• [Goal]:
Set down only the lines running from the one with "shutter > 0, shutter" to the one with "q = m.to_quaternion()", both lines included, exactly as they stand, please.

3D scene code data:
— begin —

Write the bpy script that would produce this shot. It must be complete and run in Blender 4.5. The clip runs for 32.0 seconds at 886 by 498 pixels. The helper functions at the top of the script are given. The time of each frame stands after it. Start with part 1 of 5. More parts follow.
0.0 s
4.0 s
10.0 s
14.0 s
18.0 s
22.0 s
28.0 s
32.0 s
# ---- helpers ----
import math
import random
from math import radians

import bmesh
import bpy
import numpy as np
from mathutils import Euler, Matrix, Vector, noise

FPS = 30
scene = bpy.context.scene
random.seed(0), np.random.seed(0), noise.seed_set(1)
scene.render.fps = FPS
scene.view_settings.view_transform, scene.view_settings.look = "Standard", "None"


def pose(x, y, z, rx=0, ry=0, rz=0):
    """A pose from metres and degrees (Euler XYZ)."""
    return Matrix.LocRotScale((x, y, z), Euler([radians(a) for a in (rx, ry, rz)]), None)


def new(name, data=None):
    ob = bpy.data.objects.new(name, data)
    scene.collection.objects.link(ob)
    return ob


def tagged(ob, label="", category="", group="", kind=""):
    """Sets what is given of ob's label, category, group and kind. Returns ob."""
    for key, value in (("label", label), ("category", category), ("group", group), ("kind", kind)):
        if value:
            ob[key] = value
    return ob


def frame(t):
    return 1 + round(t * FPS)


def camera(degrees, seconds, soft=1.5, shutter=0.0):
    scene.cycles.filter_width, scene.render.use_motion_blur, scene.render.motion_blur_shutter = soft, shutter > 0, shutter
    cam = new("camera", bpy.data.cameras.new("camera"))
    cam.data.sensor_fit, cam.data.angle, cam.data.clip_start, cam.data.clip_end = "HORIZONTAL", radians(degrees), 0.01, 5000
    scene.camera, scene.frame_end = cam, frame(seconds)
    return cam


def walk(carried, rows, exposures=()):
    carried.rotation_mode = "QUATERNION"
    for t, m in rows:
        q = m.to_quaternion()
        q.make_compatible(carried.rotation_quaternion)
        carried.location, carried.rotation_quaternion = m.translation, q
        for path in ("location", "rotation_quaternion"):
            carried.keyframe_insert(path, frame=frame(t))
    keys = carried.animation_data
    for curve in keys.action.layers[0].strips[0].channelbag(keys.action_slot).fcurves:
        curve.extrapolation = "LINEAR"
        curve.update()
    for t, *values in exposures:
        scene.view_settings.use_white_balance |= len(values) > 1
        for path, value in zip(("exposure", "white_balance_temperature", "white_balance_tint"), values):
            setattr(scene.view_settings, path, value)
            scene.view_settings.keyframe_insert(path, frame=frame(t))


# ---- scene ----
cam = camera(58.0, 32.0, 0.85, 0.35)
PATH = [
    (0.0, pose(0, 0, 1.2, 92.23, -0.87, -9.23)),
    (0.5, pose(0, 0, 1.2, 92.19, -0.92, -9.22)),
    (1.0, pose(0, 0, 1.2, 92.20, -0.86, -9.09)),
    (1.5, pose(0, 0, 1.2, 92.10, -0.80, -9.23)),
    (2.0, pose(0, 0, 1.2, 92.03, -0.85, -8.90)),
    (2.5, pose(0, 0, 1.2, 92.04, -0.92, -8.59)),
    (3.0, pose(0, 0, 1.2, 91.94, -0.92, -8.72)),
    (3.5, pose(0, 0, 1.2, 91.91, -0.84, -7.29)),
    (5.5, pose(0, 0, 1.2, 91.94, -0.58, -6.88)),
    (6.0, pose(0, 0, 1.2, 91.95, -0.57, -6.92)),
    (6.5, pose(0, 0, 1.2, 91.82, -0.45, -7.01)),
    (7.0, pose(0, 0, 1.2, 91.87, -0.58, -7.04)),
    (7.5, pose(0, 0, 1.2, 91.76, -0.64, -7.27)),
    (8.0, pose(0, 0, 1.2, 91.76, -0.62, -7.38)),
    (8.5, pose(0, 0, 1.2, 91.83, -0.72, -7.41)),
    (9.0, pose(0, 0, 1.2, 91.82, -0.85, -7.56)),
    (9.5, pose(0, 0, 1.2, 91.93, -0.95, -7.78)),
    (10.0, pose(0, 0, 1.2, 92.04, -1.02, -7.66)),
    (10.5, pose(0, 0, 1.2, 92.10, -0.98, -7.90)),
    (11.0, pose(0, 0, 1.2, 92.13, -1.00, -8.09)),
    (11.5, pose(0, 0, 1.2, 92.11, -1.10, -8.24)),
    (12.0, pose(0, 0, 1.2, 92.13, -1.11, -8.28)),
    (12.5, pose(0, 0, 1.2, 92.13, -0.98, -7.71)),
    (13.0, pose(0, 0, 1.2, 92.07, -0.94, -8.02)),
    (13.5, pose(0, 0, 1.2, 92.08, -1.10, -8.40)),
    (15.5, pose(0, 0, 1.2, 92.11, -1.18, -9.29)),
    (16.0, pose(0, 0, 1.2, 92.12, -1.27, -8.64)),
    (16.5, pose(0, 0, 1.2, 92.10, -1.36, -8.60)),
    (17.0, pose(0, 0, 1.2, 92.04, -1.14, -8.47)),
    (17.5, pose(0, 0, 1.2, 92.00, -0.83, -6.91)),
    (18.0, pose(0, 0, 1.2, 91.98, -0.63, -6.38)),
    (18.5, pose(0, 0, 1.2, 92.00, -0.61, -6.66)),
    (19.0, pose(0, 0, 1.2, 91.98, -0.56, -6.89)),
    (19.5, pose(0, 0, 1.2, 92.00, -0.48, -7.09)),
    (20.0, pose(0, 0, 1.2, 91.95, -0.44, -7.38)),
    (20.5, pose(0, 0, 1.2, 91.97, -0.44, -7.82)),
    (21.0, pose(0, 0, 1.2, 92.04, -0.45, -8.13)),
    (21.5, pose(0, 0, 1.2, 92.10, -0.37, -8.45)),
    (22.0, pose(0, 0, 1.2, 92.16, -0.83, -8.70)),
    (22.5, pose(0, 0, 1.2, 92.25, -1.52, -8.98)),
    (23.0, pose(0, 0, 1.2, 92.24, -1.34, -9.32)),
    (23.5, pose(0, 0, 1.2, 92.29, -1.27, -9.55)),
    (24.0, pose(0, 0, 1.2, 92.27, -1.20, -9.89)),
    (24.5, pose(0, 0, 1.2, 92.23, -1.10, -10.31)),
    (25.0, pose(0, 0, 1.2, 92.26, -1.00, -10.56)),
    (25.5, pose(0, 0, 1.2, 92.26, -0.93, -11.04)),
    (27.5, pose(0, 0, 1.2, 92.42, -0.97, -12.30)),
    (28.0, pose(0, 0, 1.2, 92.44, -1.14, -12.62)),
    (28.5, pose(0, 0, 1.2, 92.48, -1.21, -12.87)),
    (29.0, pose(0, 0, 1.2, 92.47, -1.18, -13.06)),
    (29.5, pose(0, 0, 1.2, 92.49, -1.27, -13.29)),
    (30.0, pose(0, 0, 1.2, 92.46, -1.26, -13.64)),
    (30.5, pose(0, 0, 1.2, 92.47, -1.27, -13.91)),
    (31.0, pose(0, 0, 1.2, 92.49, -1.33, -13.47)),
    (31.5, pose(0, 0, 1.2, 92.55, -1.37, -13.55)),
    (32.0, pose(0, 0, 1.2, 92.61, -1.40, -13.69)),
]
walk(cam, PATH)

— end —
— begin —

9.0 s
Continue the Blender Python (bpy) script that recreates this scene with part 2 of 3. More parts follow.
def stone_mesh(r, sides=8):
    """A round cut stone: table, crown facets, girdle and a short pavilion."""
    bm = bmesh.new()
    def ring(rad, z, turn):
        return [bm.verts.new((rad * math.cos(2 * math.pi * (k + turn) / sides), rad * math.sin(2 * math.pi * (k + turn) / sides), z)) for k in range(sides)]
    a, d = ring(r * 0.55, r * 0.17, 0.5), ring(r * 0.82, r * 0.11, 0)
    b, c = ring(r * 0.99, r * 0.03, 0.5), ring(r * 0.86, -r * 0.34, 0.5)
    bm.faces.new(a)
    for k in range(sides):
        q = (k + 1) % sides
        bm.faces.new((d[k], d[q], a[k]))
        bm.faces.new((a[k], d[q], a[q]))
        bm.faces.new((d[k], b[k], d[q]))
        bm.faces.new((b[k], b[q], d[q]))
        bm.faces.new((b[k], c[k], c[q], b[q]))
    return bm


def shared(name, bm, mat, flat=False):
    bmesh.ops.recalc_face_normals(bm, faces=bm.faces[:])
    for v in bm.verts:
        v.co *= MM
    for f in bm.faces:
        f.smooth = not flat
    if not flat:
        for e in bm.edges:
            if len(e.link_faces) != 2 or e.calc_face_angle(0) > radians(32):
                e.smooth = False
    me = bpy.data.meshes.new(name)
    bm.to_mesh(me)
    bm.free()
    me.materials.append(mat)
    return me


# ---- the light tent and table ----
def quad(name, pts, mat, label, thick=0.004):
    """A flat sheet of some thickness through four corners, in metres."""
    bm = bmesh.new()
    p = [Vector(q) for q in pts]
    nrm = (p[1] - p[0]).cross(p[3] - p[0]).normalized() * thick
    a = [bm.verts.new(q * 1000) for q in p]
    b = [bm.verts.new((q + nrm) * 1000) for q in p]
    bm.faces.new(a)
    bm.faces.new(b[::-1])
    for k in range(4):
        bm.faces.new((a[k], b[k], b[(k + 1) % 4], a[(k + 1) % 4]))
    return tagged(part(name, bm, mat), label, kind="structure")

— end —

• [Complete response]:
    scene.cycles.filter_width, scene.render.use_motion_blur, scene.render.motion_blur_shutter = soft, shutter > 0, shutter
    cam = new("camera", bpy.data.cameras.new("camera"))
    cam.data.sensor_fit, cam.data.angle, cam.data.clip_start, cam.data.clip_end = "HORIZONTAL", radians(degrees), 0.01, 5000
    scene.camera, scene.frame_end = cam, frame(seconds)
    return cam


def walk(carried, rows, exposures=()):
    carried.rotation_mode = "QUATERNION"
    for t, m in rows:
        q = m.to_quaternion()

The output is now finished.